Dataset section
======

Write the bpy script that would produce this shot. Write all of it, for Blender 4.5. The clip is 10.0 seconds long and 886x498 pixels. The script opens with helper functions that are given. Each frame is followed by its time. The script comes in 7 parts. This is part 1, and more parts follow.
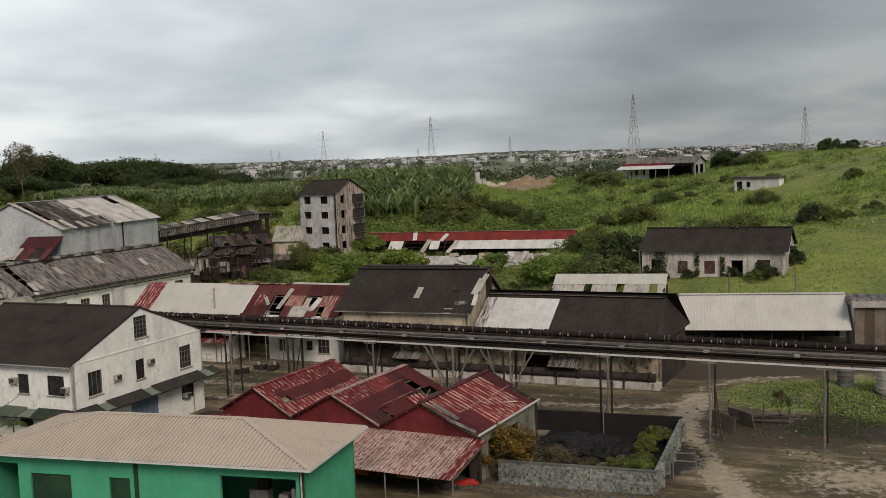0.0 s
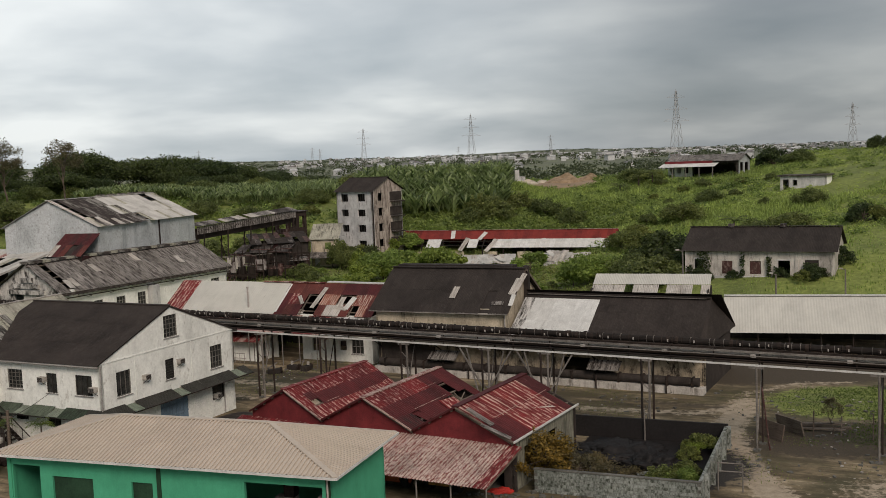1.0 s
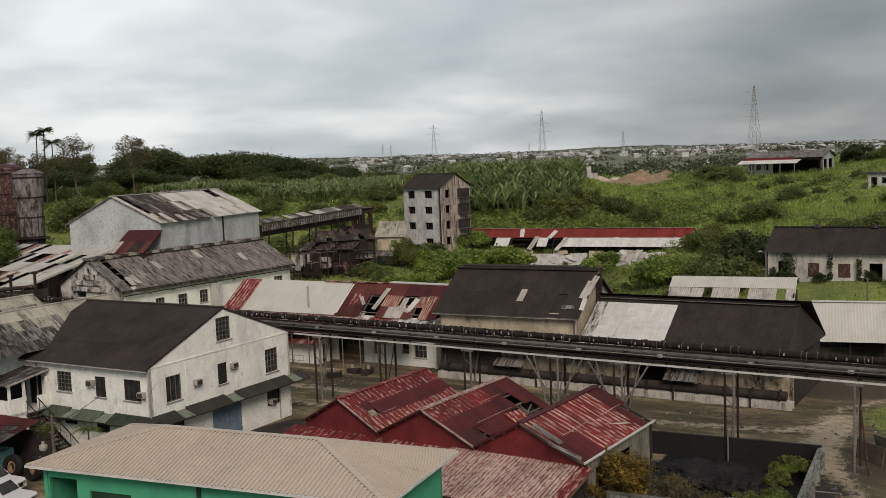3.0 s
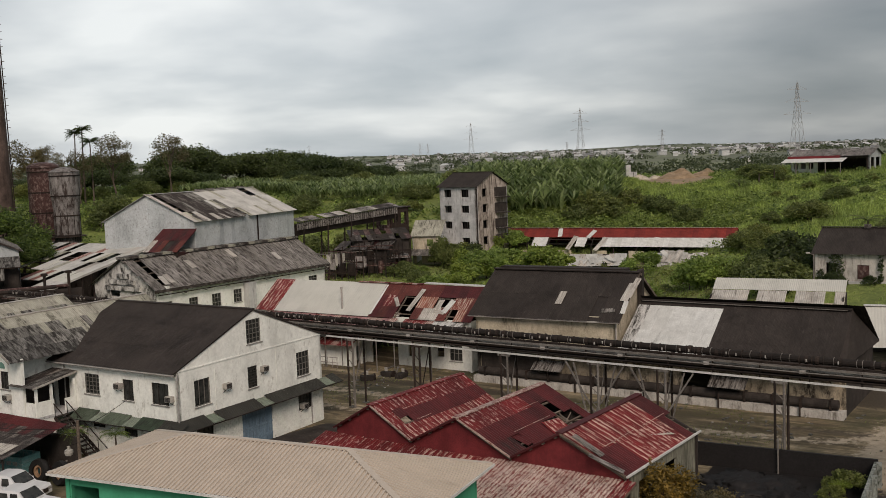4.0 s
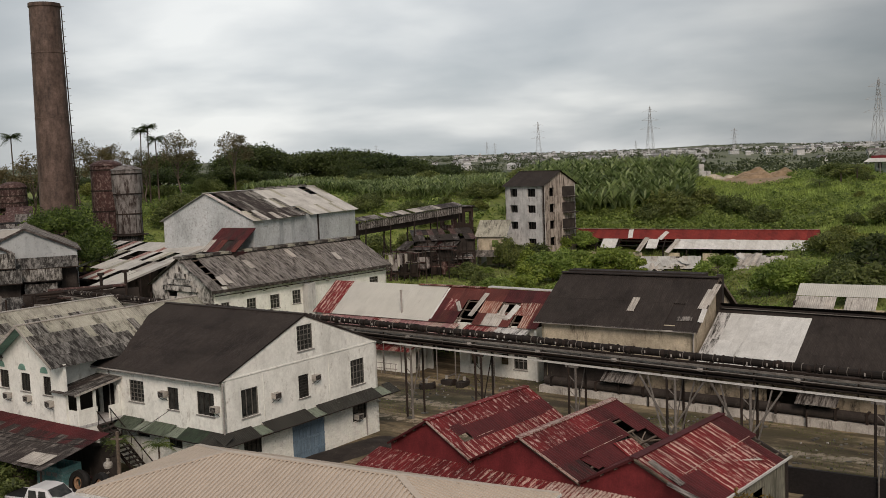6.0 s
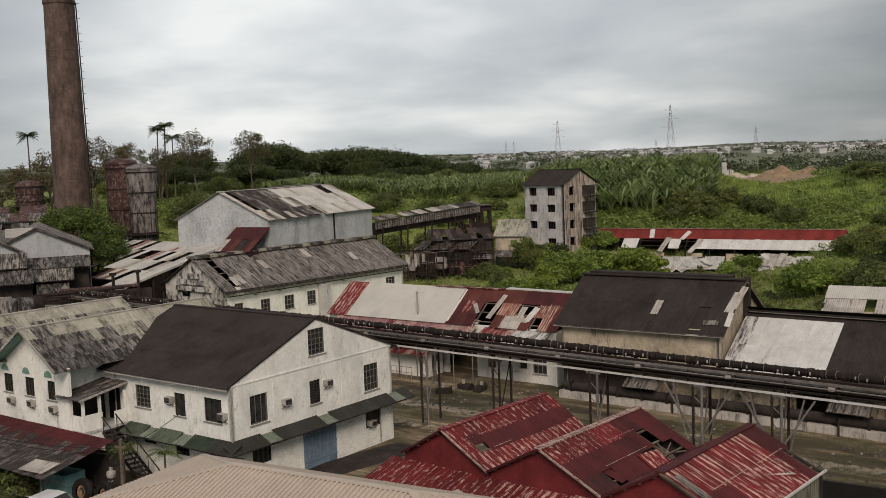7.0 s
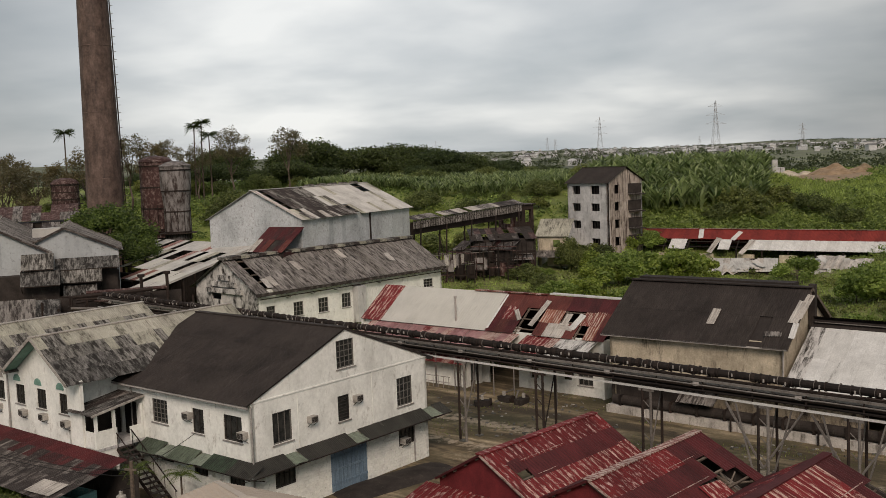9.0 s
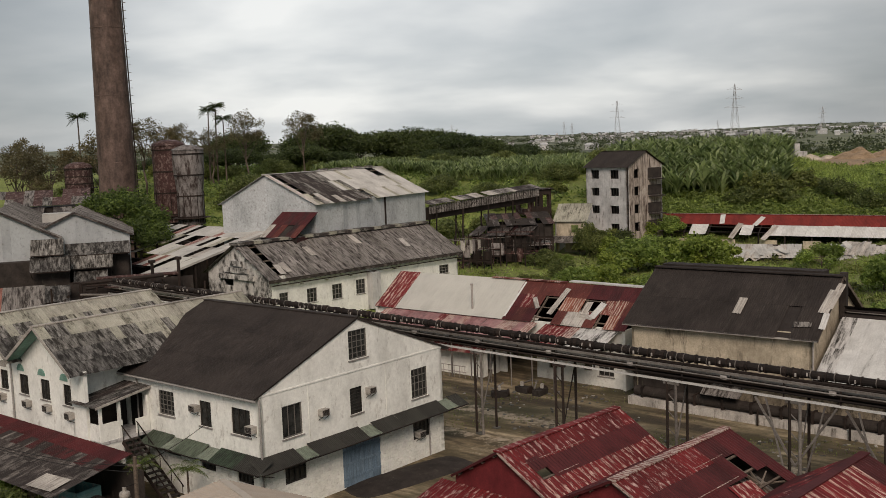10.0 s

======

Your task is to reproduce all of the material exactly. The pictures stay out.

Output of the exercise
Write the bpy script that would produce this shot. Write all of it, for Blender 4.5. The clip is 10.0 seconds long and 886x498 pixels. The script opens with helper functions that are given. Each frame is followed by its time. The script comes in 7 parts. This is part 1, and more parts follow.
0.0 s
1.0 s
3.0 s
4.0 s
6.0 s
7.0 s
9.0 s
10.0 s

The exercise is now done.